M. de Tillancourt. Votre proposition qui a constitué la République comme le gouvernement légal de la France n'avait point encore été votée par l'Assemblée, alors que M. Jules Simon était ministre.

M. le ministre. Et pourtant, messieurs, nul ne peut mettre en doute ni l'esprit républicain de M. Jules Simon, ni ses excellents rapports avec le clergé ; j'en ai tous les jours des preuves.
    Ses successeurs n'ont pas pas fait autrement que lui. Aujourd'hui, peut-être y a-t-il quelque chose à faire ; mais il m'étais permis, moins qu'à personne, de le faire avec un certain éclat.
    J'ai donc dit à M. Pernolet que j'attendais, pour le faire, une occasion ... (Bruit à gauche), et que cette occasion ne pouvait manquer de m'être donnée par l'Assemblée elle-même.
    Elle m'a été donnée, en effet, par la résolution de prorogation.
    Un article de la résolution ordonne que des prières publiques auront lien le dimanche qui suivra. le retour de l'Assemblée.
A ce moment-là, en demandant au clergé de prier pour l'Assemblée, je lui demanderai de prier aussi pour la France en introduisant dans les églises le Domine salvam fac Rempublicam, (Très bien! très bien! à gauche, -Rumeurs à droite.)

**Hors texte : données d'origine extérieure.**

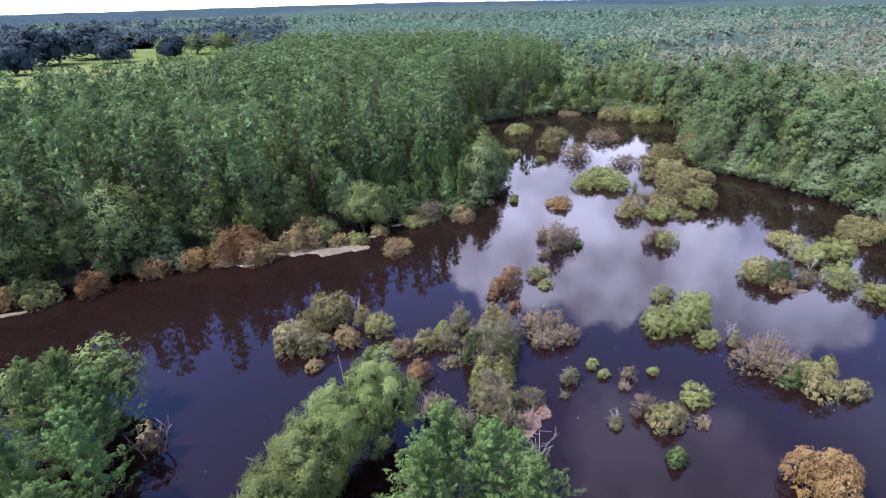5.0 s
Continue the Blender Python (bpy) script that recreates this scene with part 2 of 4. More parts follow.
SHRUB = {
    "olive": foliage("olive_shrub_leaves", (0.062, 0.060, 0.019), (0.188, 0.183, 0.067), patch=0.4, other=(0.186, 0.160, 0.072), leafy=0.30),
    "tan": foliage("tan_shrub_leaves", (0.074, 0.056, 0.021), (0.218, 0.167, 0.072), patch=0.5, other=(0.195, 0.146, 0.070), leafy=0.30),
    "pale": foliage("pale_olive_shrub_leaves", (0.082, 0.078, 0.032), (0.205, 0.196, 0.088), patch=0.4, other=(0.190, 0.164, 0.084), leafy=0.30),
    "yellow": foliage("yellowgreen_shrub_leaves", (0.066, 0.074, 0.020), (0.198, 0.210, 0.068), patch=0.4, other=(0.150, 0.172, 0.056), leafy=0.30),
    "grey": foliage("greygreen_shrub_leaves", (0.037, 0.041, 0.016), (0.114, 0.114, 0.050), patch=0.5, other=(0.150, 0.140, 0.050), leafy=0.30),
    "brown": foliage("brown_shrub_leaves", (0.064, 0.048, 0.024), (0.152, 0.116, 0.064), patch=0.5, other=(0.128, 0.116, 0.056), leafy=0.30),
    "rust": foliage("rust_shrub_leaves", (0.086, 0.050, 0.017), (0.202, 0.121, 0.046), patch=0.6, other=(0.186, 0.126, 0.052), leafy=0.30),
    "green": foliage("green_shrub_leaves", (0.030, 0.050, 0.012), (0.082, 0.118, 0.036), patch=0.5, other=(0.100, 0.125, 0.040), leafy=0.30),
    "dark": foliage("dark_shrub_leaves", (0.023, 0.034, 0.012), (0.070, 0.093, 0.036), patch=0.5, other=(0.090, 0.090, 0.040), leafy=0.30),
}

# ---- geometry helpers ----
RNG = np.random.default_rng(11)


def mesh_from(name, verts, sides, mat, normals=None):
    """A mesh of separate polygons: verts has (count * sides) rows."""
    verts = np.ascontiguousarray(verts, dtype=np.float32).reshape(-1, 3)
    count = len(verts) // sides
    me = bpy.data.meshes.new(name)
    me.vertices.add(len(verts))
    me.vertices.foreach_set("co", verts.ravel())
    me.loops.add(len(verts))
    me.loops.foreach_set("vertex_index", np.arange(len(verts), dtype=np.int32))
    me.polygons.add(count)
    me.polygons.foreach_set("loop_start", np.arange(0, count * sides, sides, dtype=np.int32))
    me.materials.append(mat)
    me.update(calc_edges=True)
    if normals is not None:
        me.normals_split_custom_set_from_vertices(np.ascontiguousarray(normals, dtype=np.float32))
    return me


def grid_mesh(name, verts, faces, mat, smooth=True):
    me = bpy.data.meshes.new(name)
    me.from_pydata([tuple(v) for v in verts], [], [tuple(f) for f in faces])
    me.materials.append(mat)
    if smooth:
        me.polygons.foreach_set("use_smooth", [True] * len(me.polygons))
    me.update()
    return me


def part(name, me, parent, label=""):
    ob = new(name, me)
    ob.parent = parent
    if label:
        ob["label"] = label
    return ob


def unit(v):
    return v / np.maximum(np.linalg.norm(v, axis=-1, keepdims=True), 1e-9)


def leaves(centre, normal, size, long=1.5, sides=4, rng=RNG):
    """Small flat leaves or leaf sprays, one polygon each, turned at random about their normals."""
    k = len(centre)
    a = unit(np.cross(normal, rng.normal(size=(k, 3))))
    b = np.cross(unit(normal), a)
    s = (size * rng.uniform(0.65, 1.35, k))[:, None]
    a, b = a * s * 0.5 * long, b * s * 0.5
    if sides == 4:
        return np.stack([centre - a, centre - b + 0.15 * a, centre + a, centre + b + 0.15 * a], 1).reshape(-1, 3)
    return np.stack([centre - a - 0.8 * b, centre + a - 0.5 * b, centre + 1.2 * b], 1).reshape(-1, 3)


def needles(tips, way, size, each, rng=RNG, puff=0.45, long=2.4, brush=0.0):
    """Tufts: needle sprays on the outside of a soft ball round each tip, denser above than below; brush draws the ball out along the shoot."""
    k = len(tips)
    w = np.repeat(unit(way), each, 0)
    s = unit(rng.normal(size=(k * each, 3)) + w * 0.45 + np.array([0, 0, 0.3]))
    r = puff * np.repeat(rng.uniform(0.7, 1.25, k), each)[:, None] * rng.uniform(0.5, 1.12, (k * each, 1))
    run = rng.uniform(-1.0, 1.0, (k * each, 1))
    r = r * (1 - 0.55 * (brush > 0) * np.clip(run, 0, 1))
    centre = np.repeat(tips, each, 0) + s * r * np.array([1.0, 1.0, 0.85]) + w * run * brush
    return leaves(centre, s * 0.9 + w * 0.25 + rng.normal(size=s.shape) * 0.26, size, long, 3, rng)


class Wood:
    """Tapered limbs gathered into one mesh."""

    def __init__(self, sides=5):
        self.v, self.f, self.sides = [], [], sides

    def limb(self, path, r0, r1):
        path = [Vector(p) for p in path]
        k, first = self.sides, len(self.v)
        for i, p in enumerate(path):
            way = (path[min(i + 1, len(path) - 1)] - path[max(i - 1, 0)]).normalized()
            u = way.orthogonal().normalized()
            w = way.cross(u)
            r = r0 + (r1 - r0) * i / (len(path) - 1)
            for j in range(k):
                a = 2 * math.pi * j / k
                self.v.append(p + (u * math.cos(a) + w * math.sin(a)) * r)
        for i in range(len(path) - 1):
            for j in range(k):
                a, b = first + i * k + j, first + i * k + (j + 1) % k
                self.f.append((a, b, b + k, a + k))
        self.f.append(tuple(range(first + (len(path) - 1) * k, first + len(path) * k)))

    def mesh(self, name, mat):
        return grid_mesh(name, self.v, self.f, mat)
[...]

M. Pernolet. Puisque M. le ministre ne croit pas opportun de demander ce qu'il a le droit d'obtenir, et qu'il juge sans inconvénient de laisser durer trois mois encore le régime provisoire et peu évangélique, selon moi, dont je me suis plaint, je me permets de prier de nouveau, du haut de cette tribune, MM. les archevêques et évêques de ne pas attendre davantage,., (Exclamations à droite et au centre), pour donner publiquement aux fidèles des preuves de cette sympathie pour le Gouvernement établi dont le ministre s'est porté garant dans son discours. (Bruits et mouvements divers,)

M. le ministre. Je vous  ai démontré qu'il n'y avait de leur part. aucune opposition.

M. Pernolet. S'il n'y avait pas d'opposition de sa part, le clergé ferait pour le Gouvernement établi ce qu'il a fait pour les gouvernements qui l'ont précédé.

M. Madier de Montjau. Il a, en tout cas, moins d'enthousiasme que lorsqu'il bénissait les arbres de la liberté en 1848.